## BEGIN Provided data
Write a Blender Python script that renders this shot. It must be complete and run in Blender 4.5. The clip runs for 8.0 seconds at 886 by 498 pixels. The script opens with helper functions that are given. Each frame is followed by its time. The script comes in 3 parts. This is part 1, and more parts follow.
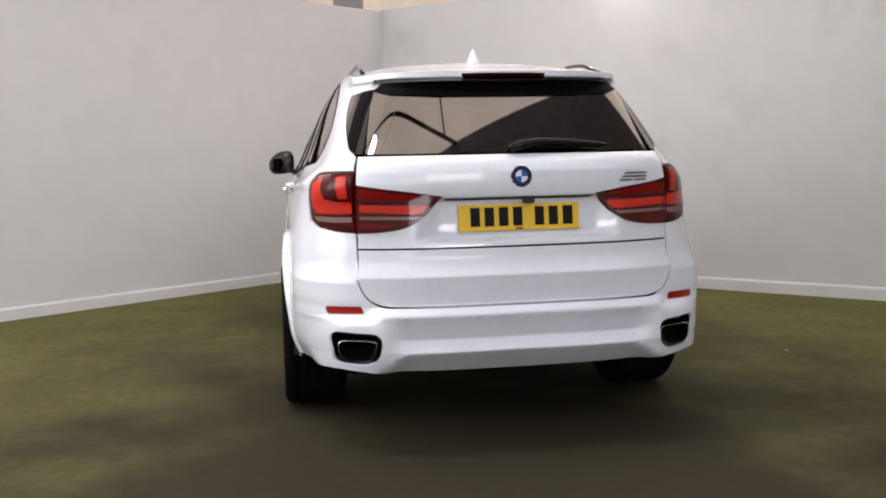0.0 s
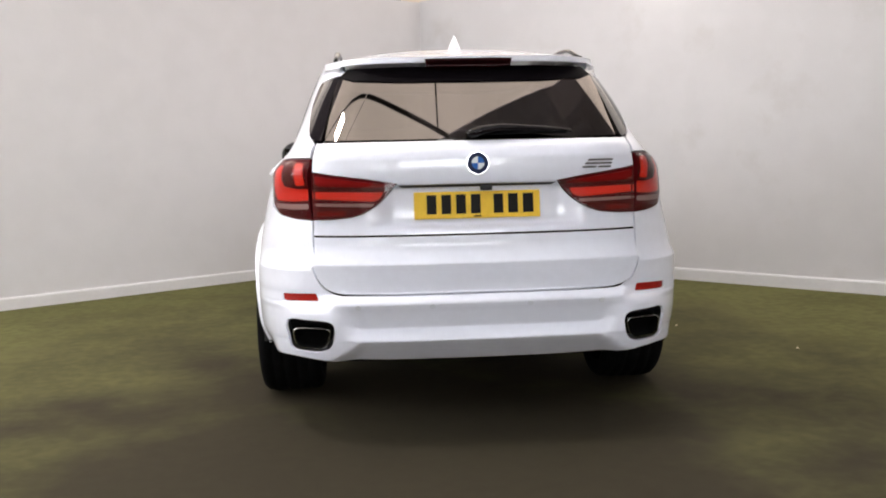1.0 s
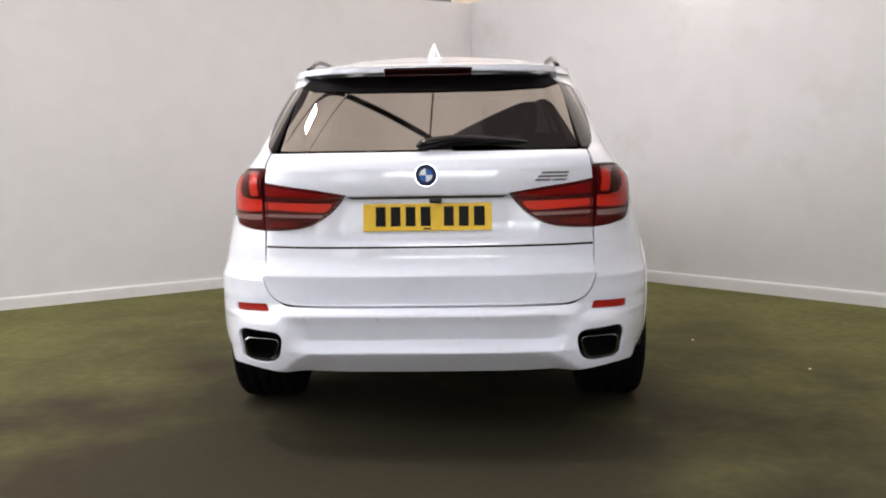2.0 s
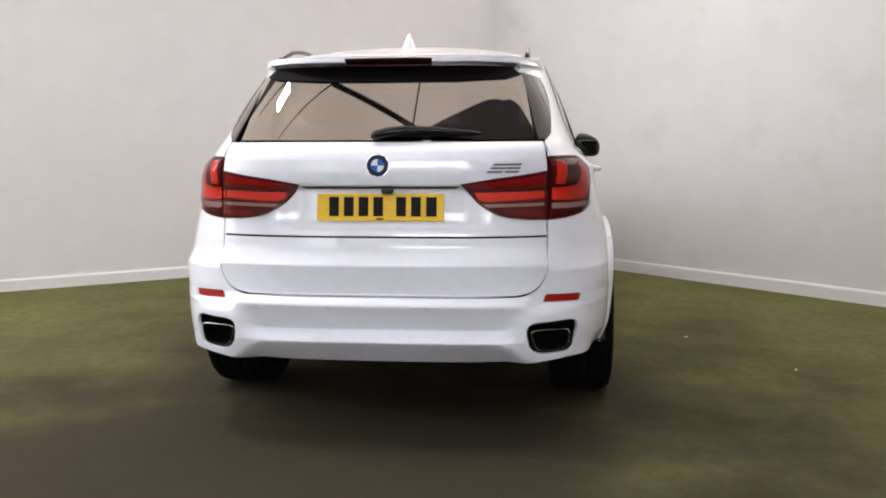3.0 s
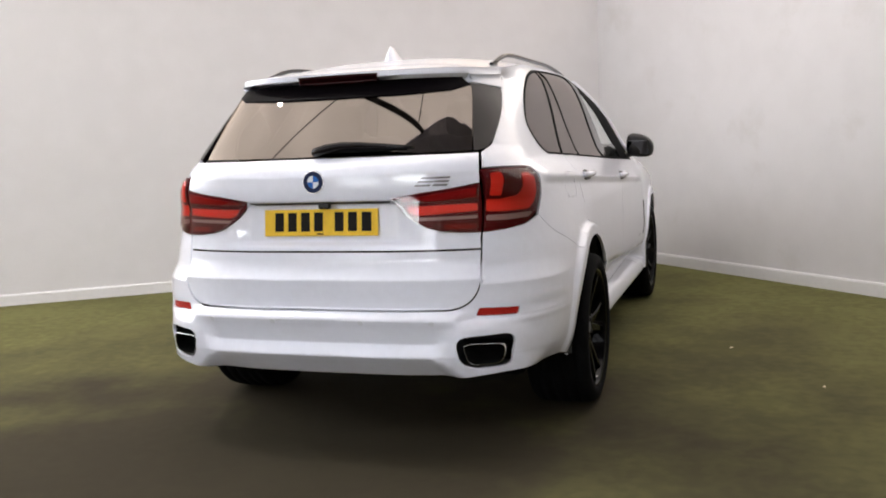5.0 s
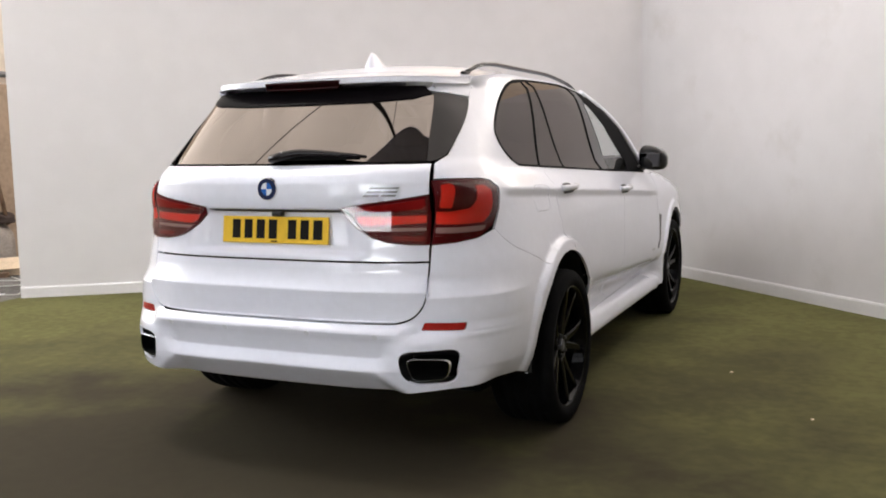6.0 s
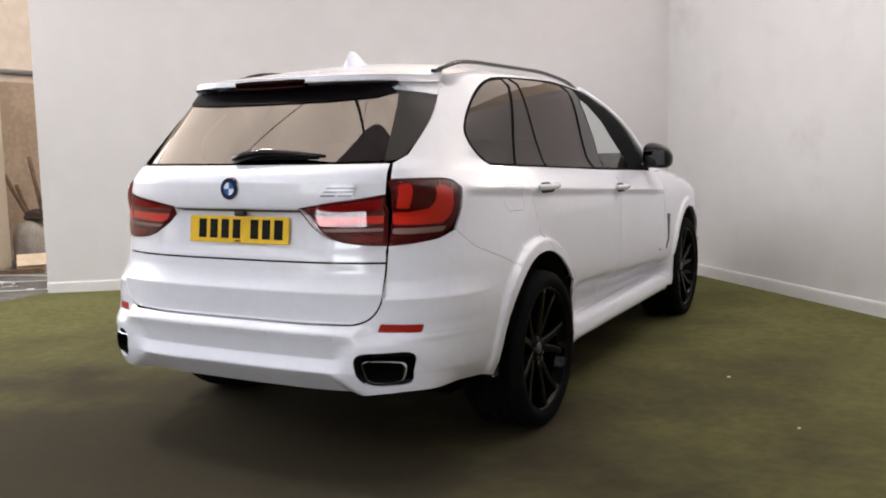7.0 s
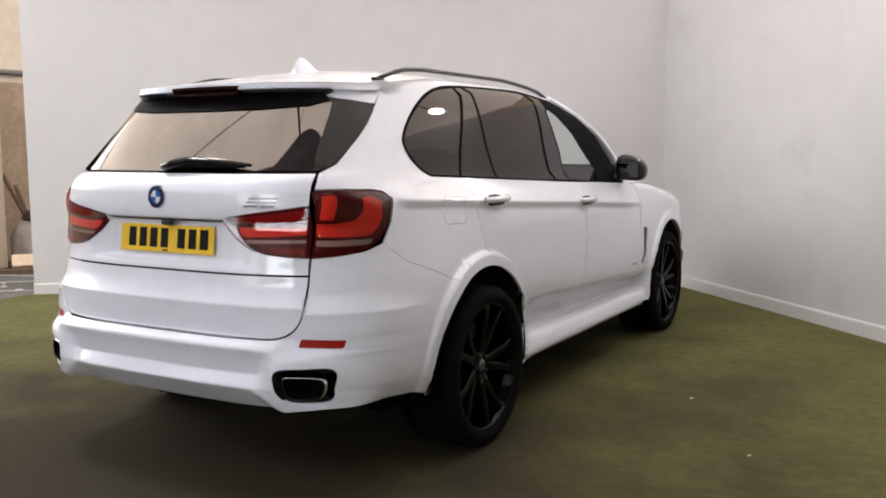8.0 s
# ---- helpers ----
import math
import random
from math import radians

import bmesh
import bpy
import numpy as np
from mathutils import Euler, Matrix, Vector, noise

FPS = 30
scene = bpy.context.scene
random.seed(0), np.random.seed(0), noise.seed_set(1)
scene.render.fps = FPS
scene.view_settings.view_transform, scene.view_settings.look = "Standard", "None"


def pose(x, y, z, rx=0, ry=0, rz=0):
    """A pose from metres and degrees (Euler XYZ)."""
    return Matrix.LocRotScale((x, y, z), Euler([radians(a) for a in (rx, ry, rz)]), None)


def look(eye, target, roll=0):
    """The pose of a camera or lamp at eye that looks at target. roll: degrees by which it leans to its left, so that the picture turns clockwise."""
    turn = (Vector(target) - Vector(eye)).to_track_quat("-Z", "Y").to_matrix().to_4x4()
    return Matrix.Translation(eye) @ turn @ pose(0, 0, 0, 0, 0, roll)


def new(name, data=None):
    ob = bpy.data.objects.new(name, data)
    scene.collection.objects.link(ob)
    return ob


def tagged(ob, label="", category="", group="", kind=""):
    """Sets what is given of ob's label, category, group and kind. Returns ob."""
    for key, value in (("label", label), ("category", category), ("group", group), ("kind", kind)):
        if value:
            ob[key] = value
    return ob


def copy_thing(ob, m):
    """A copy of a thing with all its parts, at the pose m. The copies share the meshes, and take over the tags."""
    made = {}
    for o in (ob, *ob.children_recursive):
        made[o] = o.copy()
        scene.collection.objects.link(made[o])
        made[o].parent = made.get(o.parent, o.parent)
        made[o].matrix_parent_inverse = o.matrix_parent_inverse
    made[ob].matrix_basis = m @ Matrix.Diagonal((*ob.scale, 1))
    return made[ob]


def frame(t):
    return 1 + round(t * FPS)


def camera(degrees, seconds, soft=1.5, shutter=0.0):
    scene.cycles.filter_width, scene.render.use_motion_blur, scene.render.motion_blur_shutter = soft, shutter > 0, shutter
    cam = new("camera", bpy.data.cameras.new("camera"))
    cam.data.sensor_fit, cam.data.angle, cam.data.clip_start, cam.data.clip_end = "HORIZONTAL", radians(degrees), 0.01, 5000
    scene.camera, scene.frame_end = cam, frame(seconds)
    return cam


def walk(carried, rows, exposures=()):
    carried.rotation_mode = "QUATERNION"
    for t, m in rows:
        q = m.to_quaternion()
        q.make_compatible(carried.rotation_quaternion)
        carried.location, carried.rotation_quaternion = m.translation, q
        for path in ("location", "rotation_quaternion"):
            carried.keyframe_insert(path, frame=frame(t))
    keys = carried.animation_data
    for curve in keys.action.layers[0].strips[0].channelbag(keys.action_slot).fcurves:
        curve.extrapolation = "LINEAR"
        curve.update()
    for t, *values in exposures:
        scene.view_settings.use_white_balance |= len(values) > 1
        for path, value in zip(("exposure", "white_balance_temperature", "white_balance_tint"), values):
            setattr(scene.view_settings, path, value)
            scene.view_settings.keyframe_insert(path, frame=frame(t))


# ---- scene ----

cam = camera(51.6, 8.0, soft=1.9)
ROWS = [
    (0.0, -0.973, -3.622, 1.248, -9.86, -5.99, -1.18),
    (0.5, -0.704, -3.619, 1.178, -7.59, -5.77, -1.39),
    (1.0, -0.436, -3.643, 1.202, -4.44, -6.19, -1.25),
    (1.5, -0.132, -3.654, 1.231, -1.01, -5.98, -1.50),
    (1.7, 0.020, -3.629, 1.244, 0.43, -6.11, -1.10),
    (2.8, 0.555, -3.571, 1.254, 5.49, -6.63, -0.90),
    (3.0, 0.647, -3.565, 1.251, 6.09, -6.87, -0.24),
    (3.5, 0.922, -3.519, 1.243, 9.60, -6.40, -1.05),
    (4.0, 1.285, -3.463, 1.277, 13.66, -6.19, -0.71),
    (4.5, 1.492, -3.401, 1.268, 16.34, -6.24, -1.17),
    (4.7, 1.587, -3.384, 1.296, 17.39, -6.63, -1.90),
    (5.8, 2.076, -3.094, 1.297, 23.47, -6.63, -1.50),
    (6.0, 2.189, -3.051, 1.310, 24.39, -6.47, -1.08),
    (6.5, 2.373, -2.938, 1.332, 26.56, -6.68, -0.69),
    (7.0, 2.526, -2.824, 1.315, 28.24, -6.64, -1.22),
    (7.5, 2.682, -2.666, 1.339, 29.58, -6.12, -0.55),
    (8.0, 2.813, -2.530, 1.333, 30.08, -6.31, -0.34),
]
walk(cam, [(t, pose(x, y, z, 90 + pitch, 0, yaw) @ pose(0, 0, 0, 0, 0, roll)) for t, x, y, z, yaw, pitch, roll in ROWS],
     exposures=[(0.0, -.21), (0.5, -.07), (1.0, .05), (1.7, .02), (2.8, .06), (4.0, .06), (6.0, .08), (7.3, .01), (8.0, .0)])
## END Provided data
- Short problem
Repeat the material above in full and unchanged, minus its images.

- Result of this task
Write a Blender Python script that renders this shot. It must be complete and run in Blender 4.5. The clip runs for 8.0 seconds at 886 by 498 pixels. The script opens with helper functions that are given. Each frame is followed by its time. The script comes in 3 parts. This is part 1, and more parts follow.
0.0 s
1.0 s
2.0 s
3.0 s
5.0 s
6.0 s
7.0 s
8.0 s
# ---- helpers ----
import math
import random
from math import radians

import bmesh
import bpy
import numpy as np
from mathutils import Euler, Matrix, Vector, noise

FPS = 30
scene = bpy.context.scene
random.seed(0), np.random.seed(0), noise.seed_set(1)
scene.render.fps = FPS
scene.view_settings.view_transform, scene.view_settings.look = "Standard", "None"


def pose(x, y, z, rx=0, ry=0, rz=0):
    """A pose from metres and degrees (Euler XYZ)."""
    return Matrix.LocRotScale((x, y, z), Euler([radians(a) for a in (rx, ry, rz)]), None)


def look(eye, target, roll=0):
    """The pose of a camera or lamp at eye that looks at target. roll: degrees by which it leans to its left, so that the picture turns clockwise."""
    turn = (Vector(target) - Vector(eye)).to_track_quat("-Z", "Y").to_matrix().to_4x4()
    return Matrix.Translation(eye) @ turn @ pose(0, 0, 0, 0, 0, roll)


def new(name, data=None):
    ob = bpy.data.objects.new(name, data)
    scene.collection.objects.link(ob)
    return ob


def tagged(ob, label="", category="", group="", kind=""):
    """Sets what is given of ob's label, category, group and kind. Returns ob."""
    for key, value in (("label", label), ("category", category), ("group", group), ("kind", kind)):
        if value:
            ob[key] = value
    return ob


def copy_thing(ob, m):
    """A copy of a thing with all its parts, at the pose m. The copies share the meshes, and take over the tags."""
    made = {}
    for o in (ob, *ob.children_recursive):
        made[o] = o.copy()
        scene.collection.objects.link(made[o])
        made[o].parent = made.get(o.parent, o.parent)
        made[o].matrix_parent_inverse = o.matrix_parent_inverse
    made[ob].matrix_basis = m @ Matrix.Diagonal((*ob.scale, 1))
    return made[ob]


def frame(t):
    return 1 + round(t * FPS)


def camera(degrees, seconds, soft=1.5, shutter=0.0):
    scene.cycles.filter_width, scene.render.use_motion_blur, scene.render.motion_blur_shutter = soft, shutter > 0, shutter
    cam = new("camera", bpy.data.cameras.new("camera"))
    cam.data.sensor_fit, cam.data.angle, cam.data.clip_start, cam.data.clip_end = "HORIZONTAL", radians(degrees), 0.01, 5000
    scene.camera, scene.frame_end = cam, frame(seconds)
    return cam


def walk(carried, rows, exposures=()):
    carried.rotation_mode = "QUATERNION"
    for t, m in rows:
        q = m.to_quaternion()
        q.make_compatible(carried.rotation_quaternion)
        carried.location, carried.rotation_quaternion = m.translation, q
        for path in ("location", "rotation_quaternion"):
            carried.keyframe_insert(path, frame=frame(t))
    keys = carried.animation_data
    for curve in keys.action.layers[0].strips[0].channelbag(keys.action_slot).fcurves:
        curve.extrapolation = "LINEAR"
        curve.update()
    for t, *values in exposures:
        scene.view_settings.use_white_balance |= len(values) > 1
        for path, value in zip(("exposure", "white_balance_temperature", "white_balance_tint"), values):
            setattr(scene.view_settings, path, value)
            scene.view_settings.keyframe_insert(path, frame=frame(t))


# ---- scene ----

cam = camera(51.6, 8.0, soft=1.9)
ROWS = [
    (0.0, -0.973, -3.622, 1.248, -9.86, -5.99, -1.18),
    (0.5, -0.704, -3.619, 1.178, -7.59, -5.77, -1.39),
    (1.0, -0.436, -3.643, 1.202, -4.44, -6.19, -1.25),
    (1.5, -0.132, -3.654, 1.231, -1.01, -5.98, -1.50),
    (1.7, 0.020, -3.629, 1.244, 0.43, -6.11, -1.10),
    (2.8, 0.555, -3.571, 1.254, 5.49, -6.63, -0.90),
    (3.0, 0.647, -3.565, 1.251, 6.09, -6.87, -0.24),
    (3.5, 0.922, -3.519, 1.243, 9.60, -6.40, -1.05),
    (4.0, 1.285, -3.463, 1.277, 13.66, -6.19, -0.71),
    (4.5, 1.492, -3.401, 1.268, 16.34, -6.24, -1.17),
    (4.7, 1.587, -3.384, 1.296, 17.39, -6.63, -1.90),
    (5.8, 2.076, -3.094, 1.297, 23.47, -6.63, -1.50),
    (6.0, 2.189, -3.051, 1.310, 24.39, -6.47, -1.08),
    (6.5, 2.373, -2.938, 1.332, 26.56, -6.68, -0.69),
    (7.0, 2.526, -2.824, 1.315, 28.24, -6.64, -1.22),
    (7.5, 2.682, -2.666, 1.339, 29.58, -6.12, -0.55),
    (8.0, 2.813, -2.530, 1.333, 30.08, -6.31, -0.34),
]
walk(cam, [(t, pose(x, y, z, 90 + pitch, 0, yaw) @ pose(0, 0, 0, 0, 0, roll)) for t, x, y, z, yaw, pitch, roll in ROWS],
     exposures=[(0.0, -.21), (0.5, -.07), (1.0, .05), (1.7, .02), (2.8, .06), (4.0, .06), (6.0, .08), (7.3, .01), (8.0, .0)])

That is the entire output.